Trafik kelimesi çoğumuzun zihninde olumsuz bir çağrışım yaratıyor fakat söz konusu internet haberciliği olduğunda “yaşam” kelimesi kadar önemli bir yere sahip. O’nu kendine doğru çekebilmek için türlü yöntemler geliştirmek ve bu süreçte de yaratılan trafiğin habercilik iklimini ne kadar kirlettiğini önemsemek sık karşılaşılan bir erdem değil. Zira hepimizin bildiği gibi trafik demek gelir demek, gelir demek de yaşam demek. Doğuş Grubu’ndan telifi alınabilecek olsa “Trafik Hayattır” sloganı dijital ekosistem için kullanılabilecek en etkili mesaj olabilirdi.
İçerik üreticilerinin trafik sağlayabileceği birkaç kaynak ve onlarca yöntem bulunuyor. Bu kaynakların günümüzdeki dağılımı haberciliği de doğrudan etkiliyor.
- Doğrudan trafik
- Referans trafiği
- Arama motoru trafiği
- Sosyal medyadan sağlanan trafik
Yukarıdaki seçenekler arasında tercih edilen kombinasyonlar internet haberciliğini ve dijital mecraları oldukça derin bir güven bunalımına sürükledi. Kaybedilen itibar nedeniyle geleneksel medyanın yerini alması beklenen internet haberciliği garip bir bilinmezliğe doğru sürüklenmeye başladı. Sadece ülkemizde değil tüm dünyada yaşanan bu kırılmanın manşetini dünyanın önde gelen New York merkezli teknoloji yayını Mashable attı. 2016 yılında 250 milyon dolar değerleme ile yatırım alan yayın 50 milyon dolara dijital medyanın devlerinden Ziff Davis‘e satıldı. Bu satış itibar kaybının ve reklam haricinde sürdürülebilir bir gelir modeli yaratamamanın kaçınılmaz bir sonucu gibiydi.
Mevcut durumdan en fazla etkilenen ülkelerden biri de ne yazık ki Türkiye oldu.
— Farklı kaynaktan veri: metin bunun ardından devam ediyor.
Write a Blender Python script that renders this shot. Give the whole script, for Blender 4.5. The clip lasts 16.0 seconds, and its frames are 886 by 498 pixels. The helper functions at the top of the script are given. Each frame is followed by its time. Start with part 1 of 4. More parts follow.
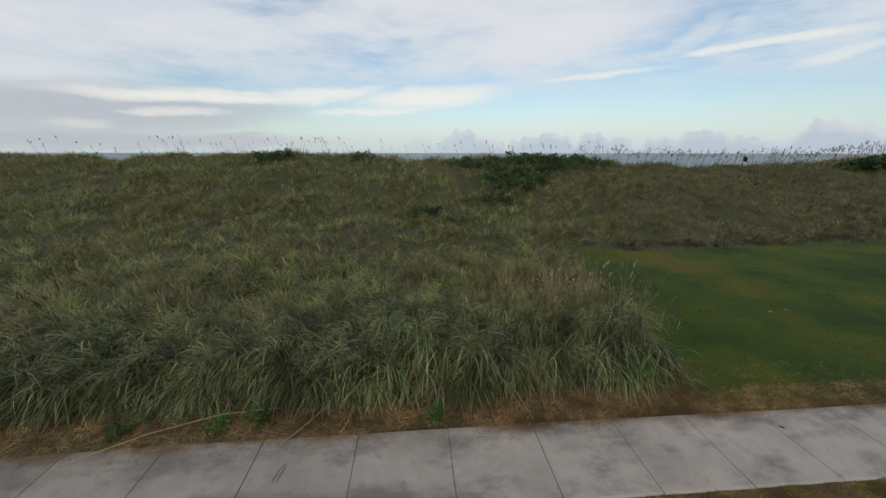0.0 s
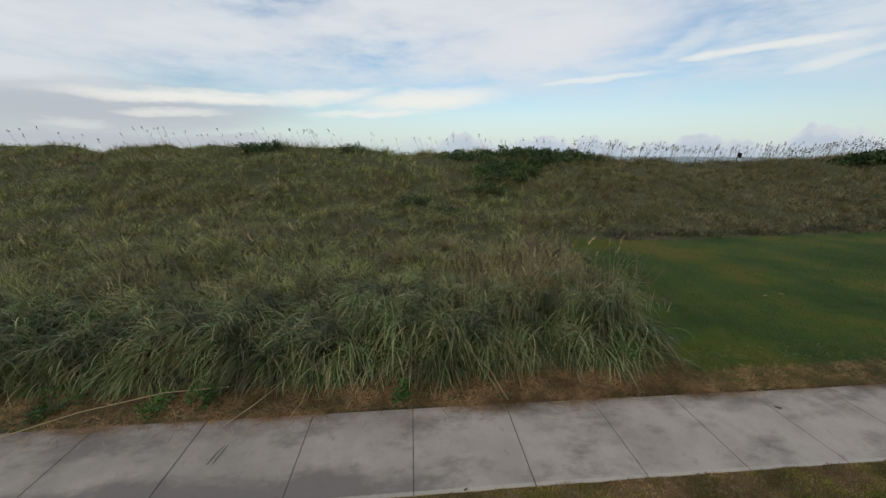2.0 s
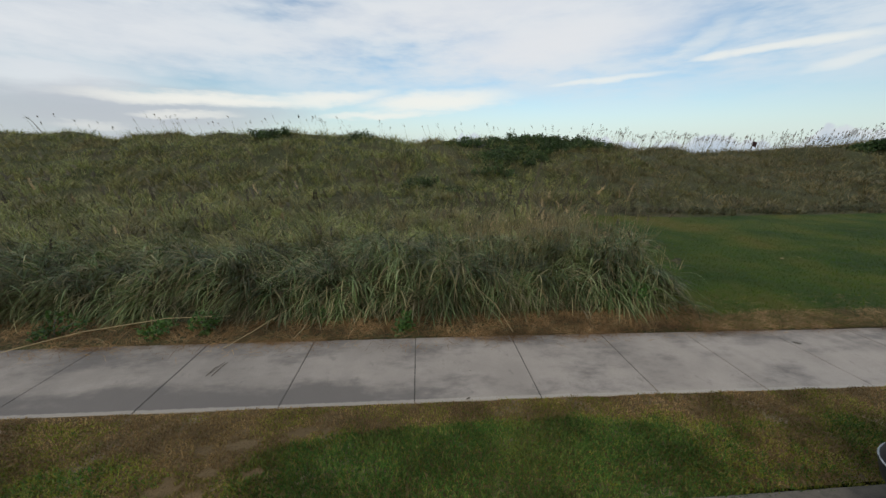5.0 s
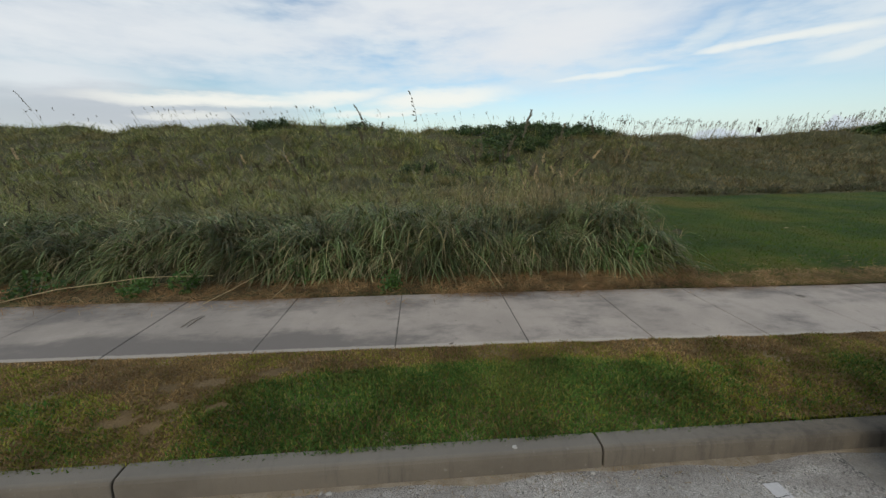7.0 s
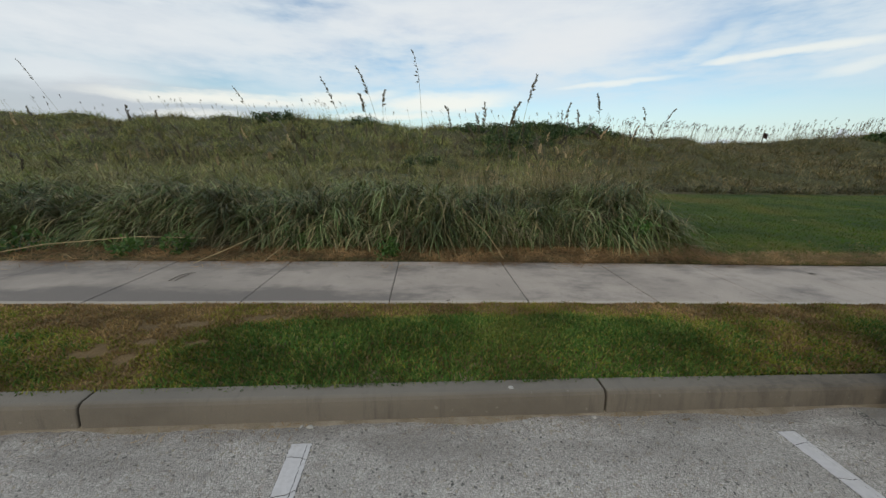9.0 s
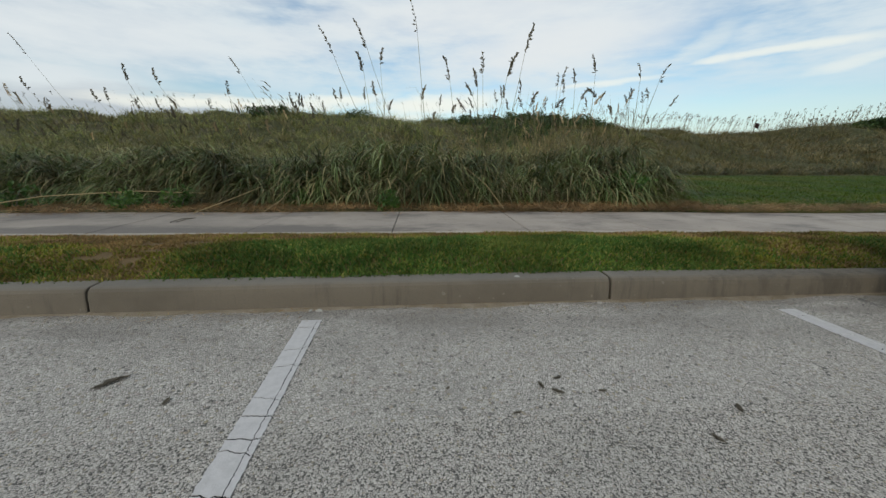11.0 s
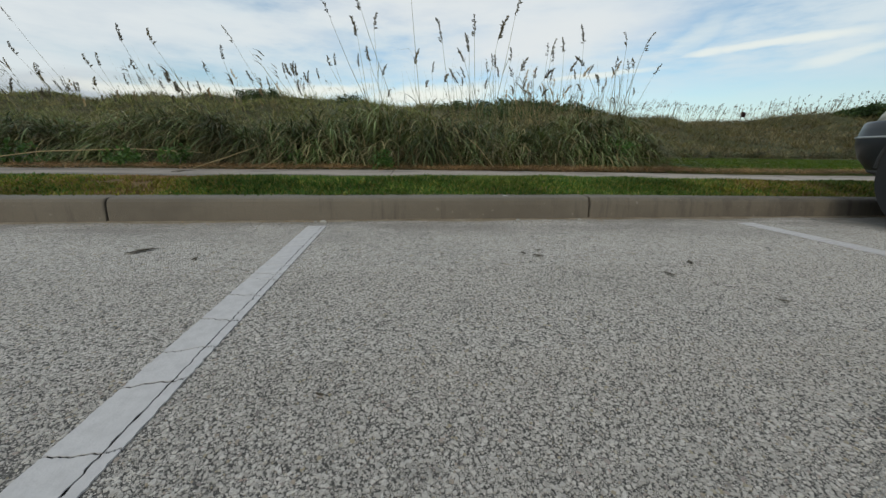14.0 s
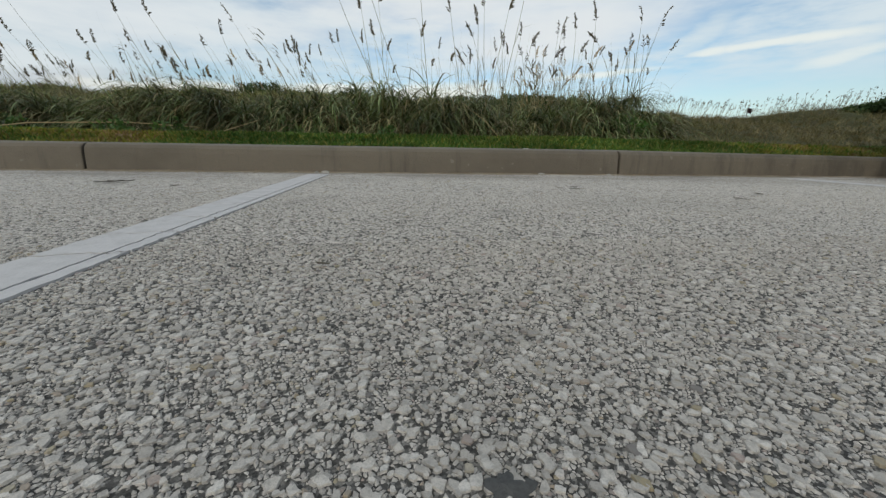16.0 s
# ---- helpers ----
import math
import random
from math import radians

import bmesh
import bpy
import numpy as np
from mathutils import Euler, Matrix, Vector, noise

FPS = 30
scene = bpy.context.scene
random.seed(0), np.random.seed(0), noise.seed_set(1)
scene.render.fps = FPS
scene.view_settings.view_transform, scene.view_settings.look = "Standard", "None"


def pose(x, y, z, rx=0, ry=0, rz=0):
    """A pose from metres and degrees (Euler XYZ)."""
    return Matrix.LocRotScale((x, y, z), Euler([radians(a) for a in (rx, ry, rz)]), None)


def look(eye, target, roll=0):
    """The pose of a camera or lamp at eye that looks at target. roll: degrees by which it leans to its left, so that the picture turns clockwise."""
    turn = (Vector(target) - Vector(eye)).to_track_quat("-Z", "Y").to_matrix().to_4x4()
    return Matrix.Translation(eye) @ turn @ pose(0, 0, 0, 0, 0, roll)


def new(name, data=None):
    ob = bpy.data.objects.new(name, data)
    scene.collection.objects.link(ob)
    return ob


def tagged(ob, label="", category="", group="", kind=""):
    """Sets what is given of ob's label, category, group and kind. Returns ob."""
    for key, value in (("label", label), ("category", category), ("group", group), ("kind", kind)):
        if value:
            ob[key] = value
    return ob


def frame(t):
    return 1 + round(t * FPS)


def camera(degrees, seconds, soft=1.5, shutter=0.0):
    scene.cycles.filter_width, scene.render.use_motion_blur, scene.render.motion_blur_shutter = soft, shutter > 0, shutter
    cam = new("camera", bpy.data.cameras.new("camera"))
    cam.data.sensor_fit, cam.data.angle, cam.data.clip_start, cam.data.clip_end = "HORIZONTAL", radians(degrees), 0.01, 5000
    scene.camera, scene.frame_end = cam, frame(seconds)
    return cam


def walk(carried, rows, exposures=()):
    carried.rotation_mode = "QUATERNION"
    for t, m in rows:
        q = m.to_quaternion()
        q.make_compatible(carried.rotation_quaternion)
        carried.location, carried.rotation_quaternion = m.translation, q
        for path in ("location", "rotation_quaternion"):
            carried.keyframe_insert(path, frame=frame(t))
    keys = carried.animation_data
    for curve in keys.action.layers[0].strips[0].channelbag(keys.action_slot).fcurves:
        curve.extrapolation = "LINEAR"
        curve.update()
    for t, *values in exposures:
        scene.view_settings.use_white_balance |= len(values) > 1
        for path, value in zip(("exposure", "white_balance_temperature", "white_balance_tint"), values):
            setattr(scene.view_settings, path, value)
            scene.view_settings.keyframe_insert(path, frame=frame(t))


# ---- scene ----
cam = camera(103.4, 16.0, soft=1.4)
PATH = [
    (0, (-0.223, 0.166, 4.307), (-0.02, 2.081, 3.767), 0.1),
    (0.5, (-0.156, 0.175, 4.167), (0.048, 2.093, 3.637), 0.2),
    (1, (-0.071, 0.151, 3.894), (0.081, 2.071, 3.354), -0.0),
    (1.5, (0.108, 0.304, 3.721), (0.352, 2.207, 3.157), 0.1),
    (2, (0.259, 0.432, 3.635), (0.479, 2.349, 3.107), 0.4),
    (2.5, (0.307, 0.414, 3.612), (0.537, 2.338, 3.118), 1.0),
    (3, (0.321, 0.36, 3.581), (0.544, 2.281, 3.071), 1.0),
    (3.5, (0.314, 0.318, 3.495), (0.518, 2.239, 2.977), 0.9),
    (4, (0.295, 0.286, 3.115), (0.473, 2.208, 2.592), 0.8),
    (6.5, (0.411, 0.249, 2.226), (0.587, 2.172, 1.707), -0.2),
    (7, (0.525, 0.254, 1.995), (0.681, 2.175, 1.461), -0.4),
    (7.5, (0.621, 0.316, 1.806), (0.797, 2.234, 1.269), 0.3),
    (8, (0.659, 0.31, 1.685), (0.888, 2.233, 1.183), 1.0),
    (8.5, (0.577, 0.255, 1.561), (0.754, 2.184, 1.06), 1.6),
    (9, (0.563, 0.257, 1.496), (0.709, 2.184, 0.982), 1.1),
    (11.5, (0.492, -0.053, 0.701), (0.662, 1.874, 0.195), 0.3),
    (12, (0.505, -0.179, 0.624), (0.673, 1.746, 0.109), 0.9),
    (12.5, (0.474, -0.216, 0.619), (0.608, 1.704, 0.077), 0.9),
    (13, (0.493, -0.21, 0.681), (0.672, 1.705, 0.134), 0.3),
    (13.5, (0.489, -0.224, 0.587), (0.695, 1.69, 0.047), 0.6),
    (14, (0.462, -0.238, 0.444), (0.674, 1.673, -0.105), 0.7),
    (14.5, (0.431, -0.173, 0.348), (0.619, 1.736, -0.217), 1.0),
    (15, (0.388, -0.113, 0.196), (0.585, 1.8, -0.353), 1.2),
    (15.5, (0.385, -0.103, 0.104), (0.576, 1.812, -0.439), 1.0),
    (16, (0.403, -0.089, 0.144), (0.608, 1.822, -0.41), 0.9),
]
walk(cam, [(t, look(eye, target, roll)) for t, eye, target, roll in PATH], [(0, -0.06, 6500, 7), (4, -0.04, 6500, 6.5), (6.5, 0.04, 6500, 5), (8.5, 0.05, 6500, 4.5), (12.5, 0.02, 6500, 1.5), (16, 0.0, 6500, 2.5)])

# ---- light ----
SUN_AZ, SUN_EL = 200.0, 24.0          # degrees: clockwise from +y, above the horizon
world = bpy.data.worlds.new("world")
scene.world = world
world.use_nodes = True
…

Sürdürülebilir bir iş/gelir modeli üretememesi ve okuyucunun dijital içeriğe para ödemek istememesi nedeniyle medya tamamen reklama bağımlı bir hale geldi. Tek gelir kaynağının reklam olmasının ardından kaynak çeşitlendirmesinden vazgeçen medya, reklam kaynaklarında çeşitlendirmeye gitti. Yayınların reklam geliri elde edebileceği birkaç kaynak bulunuyor.
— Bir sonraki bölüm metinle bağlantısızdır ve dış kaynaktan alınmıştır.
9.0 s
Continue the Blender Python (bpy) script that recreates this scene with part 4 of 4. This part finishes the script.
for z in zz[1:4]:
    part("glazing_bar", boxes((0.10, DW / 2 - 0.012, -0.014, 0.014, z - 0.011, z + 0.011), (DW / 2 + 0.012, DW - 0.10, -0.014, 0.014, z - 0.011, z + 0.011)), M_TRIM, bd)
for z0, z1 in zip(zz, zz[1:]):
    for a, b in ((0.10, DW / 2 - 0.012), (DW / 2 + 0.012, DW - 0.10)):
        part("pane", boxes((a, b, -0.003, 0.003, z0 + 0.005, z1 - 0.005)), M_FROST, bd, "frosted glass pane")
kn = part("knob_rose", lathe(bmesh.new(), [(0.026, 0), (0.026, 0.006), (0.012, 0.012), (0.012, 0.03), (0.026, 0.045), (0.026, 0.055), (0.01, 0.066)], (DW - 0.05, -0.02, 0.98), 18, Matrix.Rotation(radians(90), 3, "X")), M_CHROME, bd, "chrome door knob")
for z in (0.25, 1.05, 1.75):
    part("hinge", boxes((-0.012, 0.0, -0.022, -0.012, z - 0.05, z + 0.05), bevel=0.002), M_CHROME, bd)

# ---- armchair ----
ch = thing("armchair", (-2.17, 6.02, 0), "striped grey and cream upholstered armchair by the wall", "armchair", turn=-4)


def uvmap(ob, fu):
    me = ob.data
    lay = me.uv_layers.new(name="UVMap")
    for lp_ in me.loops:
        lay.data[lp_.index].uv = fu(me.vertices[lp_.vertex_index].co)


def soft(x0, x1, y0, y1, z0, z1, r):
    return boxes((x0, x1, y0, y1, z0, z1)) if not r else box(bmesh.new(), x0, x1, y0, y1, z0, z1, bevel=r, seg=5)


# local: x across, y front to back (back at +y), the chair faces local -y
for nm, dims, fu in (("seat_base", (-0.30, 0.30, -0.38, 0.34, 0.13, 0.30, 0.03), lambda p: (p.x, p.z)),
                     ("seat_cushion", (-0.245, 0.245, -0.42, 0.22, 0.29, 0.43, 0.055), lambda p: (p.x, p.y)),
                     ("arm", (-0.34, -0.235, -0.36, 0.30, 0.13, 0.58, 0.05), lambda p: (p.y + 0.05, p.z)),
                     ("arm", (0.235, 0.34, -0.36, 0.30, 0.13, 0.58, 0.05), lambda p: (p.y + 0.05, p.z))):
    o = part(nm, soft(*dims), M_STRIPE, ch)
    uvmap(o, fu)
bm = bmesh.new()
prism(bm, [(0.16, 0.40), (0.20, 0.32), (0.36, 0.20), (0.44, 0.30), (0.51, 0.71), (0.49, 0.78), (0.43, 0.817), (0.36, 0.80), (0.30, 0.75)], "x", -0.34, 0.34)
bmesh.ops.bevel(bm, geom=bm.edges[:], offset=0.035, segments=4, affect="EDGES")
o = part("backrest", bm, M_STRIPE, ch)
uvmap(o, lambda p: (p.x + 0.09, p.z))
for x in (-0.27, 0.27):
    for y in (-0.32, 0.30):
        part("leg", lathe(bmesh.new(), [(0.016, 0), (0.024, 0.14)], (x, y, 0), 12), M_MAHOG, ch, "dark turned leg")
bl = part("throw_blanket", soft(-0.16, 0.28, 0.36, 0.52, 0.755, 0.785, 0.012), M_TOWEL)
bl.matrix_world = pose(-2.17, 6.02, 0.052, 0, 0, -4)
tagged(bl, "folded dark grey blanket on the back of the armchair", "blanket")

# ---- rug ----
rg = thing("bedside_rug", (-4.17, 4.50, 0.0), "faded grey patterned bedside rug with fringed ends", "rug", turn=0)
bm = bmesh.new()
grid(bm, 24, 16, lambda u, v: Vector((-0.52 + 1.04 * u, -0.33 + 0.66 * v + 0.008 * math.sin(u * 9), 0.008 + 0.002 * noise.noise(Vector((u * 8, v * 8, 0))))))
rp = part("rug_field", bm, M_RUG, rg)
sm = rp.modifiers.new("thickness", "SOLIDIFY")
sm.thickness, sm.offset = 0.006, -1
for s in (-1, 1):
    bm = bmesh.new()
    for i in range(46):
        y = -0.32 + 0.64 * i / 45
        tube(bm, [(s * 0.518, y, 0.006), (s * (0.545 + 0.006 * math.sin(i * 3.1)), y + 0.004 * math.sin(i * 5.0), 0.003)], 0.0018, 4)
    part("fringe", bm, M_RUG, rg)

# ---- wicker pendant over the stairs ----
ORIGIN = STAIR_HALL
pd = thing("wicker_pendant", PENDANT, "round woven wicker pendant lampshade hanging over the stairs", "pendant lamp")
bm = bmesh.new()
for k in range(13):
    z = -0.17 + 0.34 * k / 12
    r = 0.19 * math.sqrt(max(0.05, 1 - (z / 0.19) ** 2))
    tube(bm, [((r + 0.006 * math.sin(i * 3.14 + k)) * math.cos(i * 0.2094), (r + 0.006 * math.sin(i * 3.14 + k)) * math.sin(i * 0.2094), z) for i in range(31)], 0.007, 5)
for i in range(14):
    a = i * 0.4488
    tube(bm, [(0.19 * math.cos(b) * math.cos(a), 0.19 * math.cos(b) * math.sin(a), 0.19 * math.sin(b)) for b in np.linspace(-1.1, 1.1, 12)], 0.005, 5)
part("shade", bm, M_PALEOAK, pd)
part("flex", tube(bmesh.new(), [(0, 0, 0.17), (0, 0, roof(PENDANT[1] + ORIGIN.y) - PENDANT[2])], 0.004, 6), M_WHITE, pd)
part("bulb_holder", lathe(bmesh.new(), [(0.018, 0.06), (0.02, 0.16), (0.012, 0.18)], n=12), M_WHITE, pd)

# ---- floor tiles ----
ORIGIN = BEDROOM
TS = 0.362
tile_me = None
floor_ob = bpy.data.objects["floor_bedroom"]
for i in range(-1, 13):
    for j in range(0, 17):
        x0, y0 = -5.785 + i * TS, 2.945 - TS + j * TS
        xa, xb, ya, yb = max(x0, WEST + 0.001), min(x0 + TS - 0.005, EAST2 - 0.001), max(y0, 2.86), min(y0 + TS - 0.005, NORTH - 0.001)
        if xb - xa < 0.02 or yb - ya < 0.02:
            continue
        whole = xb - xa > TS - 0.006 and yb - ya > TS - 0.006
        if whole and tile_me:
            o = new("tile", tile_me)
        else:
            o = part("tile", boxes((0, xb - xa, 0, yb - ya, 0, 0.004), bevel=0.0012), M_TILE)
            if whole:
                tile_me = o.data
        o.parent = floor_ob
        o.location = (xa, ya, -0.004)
- Doğrudan gelen banner, giydirme veya advertorial reklamlar
- Medya satın alma ajansları üzerinden gelen reklamlar
- Google üzerinden kazanılan reklamlar
Önümüzde trafik = reklam ve reklam = gelir gibi bir denklem bulunduğundan olsa gerek yayınlar etik değerlendirmeyi pas geçerek trafik çekmek için etiğin sınırlarını zorlayacak yöntemleri tercih ediyor. İçerikle alakası olmayan merak avcısı başlıklar, erotizmin sınırlarını zorlayan görseller, bağlamından koparılmış haberler ve nicesi… Kimsenin tasvip etmediği tüm bu yöntemler sadece daha fazla kişiyi yayına çekmek için icra ediliyor. Bunun tek nedeni ise; yayınlara doğrudan verilen reklamların da medya satın alma ajansları üzerinden gelen reklamların da sadece “toplam ziyaretçi sayısı” verisine endeksli olması.
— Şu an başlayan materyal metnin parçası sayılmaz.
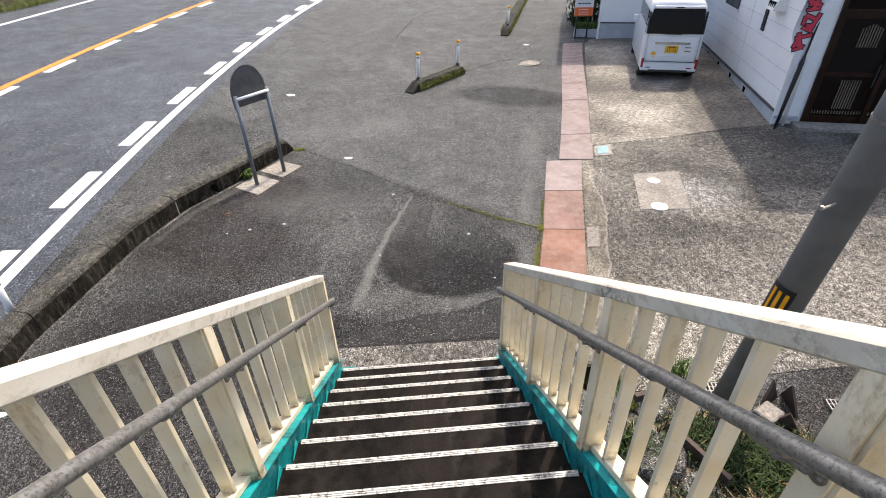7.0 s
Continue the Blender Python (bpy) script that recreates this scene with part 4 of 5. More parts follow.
HOLE = KLEN - 1.91
s = (HOLE - 0.6) % 1.2 + 0.003
while s + 1.0 < HOLE - 0.6:
    kerb_block(s, s + 1.19)
    s += 1.2
kerb_block(HOLE - 0.59, HOLE - 0.005)
kerb_block(HOLE + 0.19, KLEN, end=True)
kerb_block(HOLE - 0.003, HOLE + 0.188, [(0.003, 0.222), (0.015, 0.255), (0.045, 0.275), (0.19, 0.275), (0.225, 0.26), (0.225, 0.222)])
# the block with the arched drain hole
bm = bmesh.new()
x, y, tx, ty = kerb_point(HOLE + 0.0925)
arch = [(-0.0955, 0.224), (-0.0955, 0.0), (-0.072, 0.0), (-0.072, 0.10), (-0.052, 0.155), (0.0, 0.178), (0.052, 0.155), (0.072, 0.10), (0.072, 0.0), (0.0955, 0.0), (0.0955, 0.224)]
ends = [[bm.verts.new((x - ty * o + tx * a, y + tx * o + ty * a, ground_z(x, y) + h * 0.98)) for a, h in arch] for o in (0.004, 0.21)]
for i in range(len(arch)):
    j = (i + 1) % len(arch)
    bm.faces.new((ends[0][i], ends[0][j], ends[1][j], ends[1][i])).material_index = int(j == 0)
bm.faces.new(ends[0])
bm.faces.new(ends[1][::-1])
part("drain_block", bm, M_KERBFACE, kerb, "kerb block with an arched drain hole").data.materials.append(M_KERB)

def beside_kerb(s0, s1, off):
    n = int((s1 - s0) / 0.2)
    pts = [kerb_point(s0 + (s1 - s0) * i / n) for i in range(n + 1)]
    return [(x + ty * off, y - tx * off) for x, y, tx, ty in pts]


structure("kerb_footing", ribbon(beside_kerb(0.5, KLEN - 1.3, 0.03), (0.035, 0.03), 0.005, 0.012, 91), M_STRIP, "pale ragged mortar line along the kerb's foot", "mortar line")
structure("kerb_apron", ribbon(beside_kerb(KLEN - 3.3, KLEN - 1.40, 0.15), (0.09, 0.11), 0.004, 0.012, 92), M_FILL, "grey concrete apron along the kerb's foot", "concrete apron")
# added pale strip: brightens what shows through the drain hole
structure("pale_gutter_strip", ribbon(beside_kerb(KLEN - 3.2, KLEN - 0.9, -0.42), (0.16, 0.16), 0.006, 0.03, 93), M_CONC, "pale gutter strip added behind the kerb", "silt")
bm = bmesh.new()
x, y, tx, ty = kerb_point(HOLE - 0.595)
bm.faces.new([bm.verts.new((x + tx * a + ty * 0.010, y + ty * a - tx * 0.010, ground_z(x, y) + h)) for a, h in ((-0.012, 0.0), (0.015, 0.0), (0.008, 0.10), (0.012, 0.19), (-0.006, 0.21), (-0.010, 0.09))])
part("joint_mortar", bm, M_CONC, kerb, "pale mortar squeezed from a joint")

# pale footing pads and the two-post sign
for cs in ([(-2.74, 3.95), (-2.52, 4.39), (-2.10, 4.15), (-2.34, 3.71)], [(-2.48, 4.52), (-2.24, 4.91), (-1.83, 4.68), (-2.08, 4.28)]):
    ob = part("footing_pad", slab(bmesh.new(), cs[::-1], -0.02, 0.009), M_CONC)
    tagged(ob, "pale square concrete footing pad of the sign", "footing pad", "footing pads")
sb1, sb2 = Vector((-2.43, 4.05, ground_z(-2.43, 4.05) + 0.009)), Vector((-2.09, 4.50, ground_z(-2.09, 4.50) + 0.009))
sign = thing("road_sign", tuple(sb1), "round-topped sign seen from its dark grey back, on two posts", "road sign")
mid = (sb1 + sb2) / 2
ax = (sb2 - sb1)
ax.z = 0
half = ax.length / 2
ax.normalize()
nrm = Vector((ax.y, -ax.x, 0))
ZT = 1.62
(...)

Haber sitelerinin analitik anlamda değerliliğini artıran bu tip haberlerde temel amaç, siteye gelen ziyaretçilerin haberi okuması değil, reklamlara tıklamasıdır. Zira kullanıcılar reklama karşı direnç geliştirdiğinden reklamlara eskisi kadar tıklamıyor. Siteyi ziyaret edip reklama tıklayan kişilerin oranı aşağı yukarı sabit olduğundan geliri artırmanın tek yolu siteye daha fazla insanı çekerek reklama tıklayan kişi sayısını ve dijital reklam gelirini artırmak. Bu yaklaşım gün sonunda hem itibar kaybına hem de ekonomik anlamda değer kaybına neden oluyor…
Yayınların trafik çekebileceği kaynakları yukarıda sıralamıştık. Kullanıcı sayısı ve yapısı nedeniyle en fazla trafik potansiyelini tahmin edilebileceği gibi arama motoru barındırıyor. Yayınların oldukça önemli bir kısmının toplam trafiği içerisinde arama motorlarının payı %45’in üzerinde. Söz konusu gerçeklik nedeniyle de okurun talep ettiği haber metinlerinden çok arama motorlarının talep ettiği SEO haberlerine mecbur kalınıyor. Bu eksen değişiminin sonucu olarak da internet medyasının mutfağında daha fazla gazeteci istihdam etmektense uygun ücretlere SEO içeriği üreten editörler istihdam edilmeye başlandı. Zira koca canavar Google’ın doymak bilmez içerik iştahını dindirmek ve sonuçlarda sürekli üst sıralarda yer almak için her gün onlarca içerik kurban edilmesi gerekiyor.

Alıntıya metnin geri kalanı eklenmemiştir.